* _Task directions_
Copy, character for character, the lines running from the one with "finishes the script." to the one with "weathered red-brown brick", ends included. Leave out every other line.

* _Dataset rows_
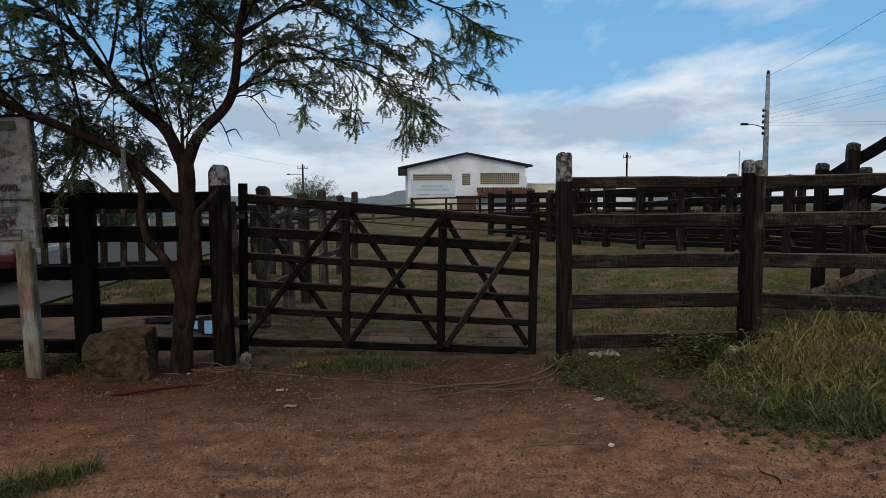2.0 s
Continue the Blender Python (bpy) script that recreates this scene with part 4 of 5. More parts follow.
...
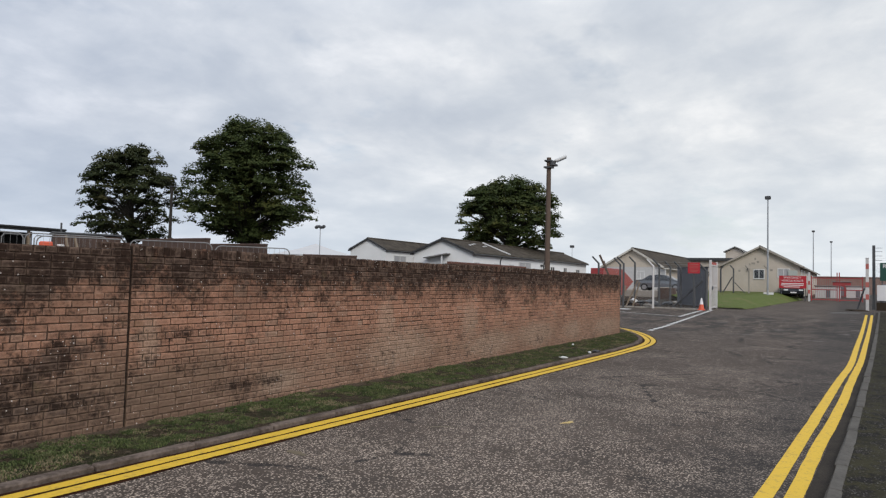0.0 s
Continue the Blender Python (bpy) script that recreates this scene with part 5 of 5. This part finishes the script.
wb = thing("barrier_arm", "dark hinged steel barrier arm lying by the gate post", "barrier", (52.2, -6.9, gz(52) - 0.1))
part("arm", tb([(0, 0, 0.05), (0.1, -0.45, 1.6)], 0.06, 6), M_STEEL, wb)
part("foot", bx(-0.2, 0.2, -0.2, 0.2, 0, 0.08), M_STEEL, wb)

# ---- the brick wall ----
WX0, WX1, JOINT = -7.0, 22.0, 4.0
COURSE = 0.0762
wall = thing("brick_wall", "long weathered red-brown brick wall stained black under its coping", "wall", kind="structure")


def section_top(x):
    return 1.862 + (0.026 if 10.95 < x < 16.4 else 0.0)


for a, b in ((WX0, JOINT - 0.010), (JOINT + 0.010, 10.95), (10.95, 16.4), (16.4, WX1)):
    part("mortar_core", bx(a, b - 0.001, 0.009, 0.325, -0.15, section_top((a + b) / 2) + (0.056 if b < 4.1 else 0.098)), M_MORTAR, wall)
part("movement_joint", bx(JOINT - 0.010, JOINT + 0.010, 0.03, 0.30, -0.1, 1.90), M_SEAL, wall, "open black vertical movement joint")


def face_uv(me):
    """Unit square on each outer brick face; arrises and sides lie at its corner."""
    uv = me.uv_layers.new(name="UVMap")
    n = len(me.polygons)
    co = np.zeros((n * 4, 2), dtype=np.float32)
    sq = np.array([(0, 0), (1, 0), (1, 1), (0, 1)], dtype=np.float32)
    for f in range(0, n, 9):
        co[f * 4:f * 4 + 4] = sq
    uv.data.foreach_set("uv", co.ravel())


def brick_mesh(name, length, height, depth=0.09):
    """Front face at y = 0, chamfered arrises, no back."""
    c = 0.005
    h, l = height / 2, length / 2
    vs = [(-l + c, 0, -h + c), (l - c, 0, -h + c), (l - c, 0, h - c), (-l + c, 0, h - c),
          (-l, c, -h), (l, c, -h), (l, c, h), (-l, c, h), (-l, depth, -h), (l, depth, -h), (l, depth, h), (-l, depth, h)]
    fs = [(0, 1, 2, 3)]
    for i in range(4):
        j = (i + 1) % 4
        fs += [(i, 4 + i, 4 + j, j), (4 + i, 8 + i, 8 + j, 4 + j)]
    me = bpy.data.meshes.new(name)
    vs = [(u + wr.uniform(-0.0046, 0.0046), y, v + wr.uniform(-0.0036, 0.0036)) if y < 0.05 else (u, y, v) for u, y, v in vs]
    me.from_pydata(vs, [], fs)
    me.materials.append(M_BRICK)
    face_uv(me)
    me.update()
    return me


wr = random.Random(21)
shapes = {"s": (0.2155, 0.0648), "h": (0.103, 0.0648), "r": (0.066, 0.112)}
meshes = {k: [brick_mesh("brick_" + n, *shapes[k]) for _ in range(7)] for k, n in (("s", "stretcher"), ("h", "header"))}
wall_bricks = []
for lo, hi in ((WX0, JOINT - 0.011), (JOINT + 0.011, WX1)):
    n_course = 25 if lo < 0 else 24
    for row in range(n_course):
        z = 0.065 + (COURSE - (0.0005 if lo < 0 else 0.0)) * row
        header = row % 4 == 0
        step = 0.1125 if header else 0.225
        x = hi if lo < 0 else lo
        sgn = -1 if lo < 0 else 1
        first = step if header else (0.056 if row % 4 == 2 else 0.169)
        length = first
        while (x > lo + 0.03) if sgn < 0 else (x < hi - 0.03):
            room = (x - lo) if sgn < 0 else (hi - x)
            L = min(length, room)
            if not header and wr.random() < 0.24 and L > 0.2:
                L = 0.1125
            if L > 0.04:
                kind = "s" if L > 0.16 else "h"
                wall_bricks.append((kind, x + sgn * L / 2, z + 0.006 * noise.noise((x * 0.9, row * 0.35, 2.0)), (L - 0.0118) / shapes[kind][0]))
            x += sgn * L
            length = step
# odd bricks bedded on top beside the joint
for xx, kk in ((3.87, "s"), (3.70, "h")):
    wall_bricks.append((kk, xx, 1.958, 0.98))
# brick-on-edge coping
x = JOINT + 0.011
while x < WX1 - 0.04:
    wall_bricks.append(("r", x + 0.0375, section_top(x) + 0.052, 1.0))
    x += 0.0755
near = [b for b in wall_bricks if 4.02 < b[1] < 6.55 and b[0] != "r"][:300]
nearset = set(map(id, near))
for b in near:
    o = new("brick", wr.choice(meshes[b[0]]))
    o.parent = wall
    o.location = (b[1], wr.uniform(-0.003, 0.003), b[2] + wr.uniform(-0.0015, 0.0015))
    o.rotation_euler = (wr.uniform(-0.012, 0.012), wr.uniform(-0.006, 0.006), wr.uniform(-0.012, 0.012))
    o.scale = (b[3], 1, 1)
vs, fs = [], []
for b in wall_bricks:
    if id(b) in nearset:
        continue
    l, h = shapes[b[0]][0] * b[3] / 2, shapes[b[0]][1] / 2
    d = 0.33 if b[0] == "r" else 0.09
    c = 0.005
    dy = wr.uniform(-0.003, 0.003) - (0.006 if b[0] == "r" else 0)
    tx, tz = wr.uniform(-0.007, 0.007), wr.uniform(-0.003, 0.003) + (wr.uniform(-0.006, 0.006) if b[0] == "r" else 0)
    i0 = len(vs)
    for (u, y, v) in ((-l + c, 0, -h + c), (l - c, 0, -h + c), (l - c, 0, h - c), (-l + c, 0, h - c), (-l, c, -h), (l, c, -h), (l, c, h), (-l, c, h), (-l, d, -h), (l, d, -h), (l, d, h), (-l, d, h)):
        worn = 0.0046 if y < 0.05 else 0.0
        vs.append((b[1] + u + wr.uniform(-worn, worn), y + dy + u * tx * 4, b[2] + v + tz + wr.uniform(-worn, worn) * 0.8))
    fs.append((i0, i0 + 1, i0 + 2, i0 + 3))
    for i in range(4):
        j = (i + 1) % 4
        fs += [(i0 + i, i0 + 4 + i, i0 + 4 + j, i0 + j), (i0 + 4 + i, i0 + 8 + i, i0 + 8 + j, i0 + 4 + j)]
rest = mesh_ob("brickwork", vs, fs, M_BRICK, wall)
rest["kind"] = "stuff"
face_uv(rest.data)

* _The output_
Continue the Blender Python (bpy) script that recreates this scene with part 5 of 5. This part finishes the script.
wb = thing("barrier_arm", "dark hinged steel barrier arm lying by the gate post", "barrier", (52.2, -6.9, gz(52) - 0.1))
part("arm", tb([(0, 0, 0.05), (0.1, -0.45, 1.6)], 0.06, 6), M_STEEL, wb)
part("foot", bx(-0.2, 0.2, -0.2, 0.2, 0, 0.08), M_STEEL, wb)

# ---- the brick wall ----
WX0, WX1, JOINT = -7.0, 22.0, 4.0
COURSE = 0.0762
wall = thing("brick_wall", "long weathered red-brown brick wall stained black under its coping", "wall", kind="structure")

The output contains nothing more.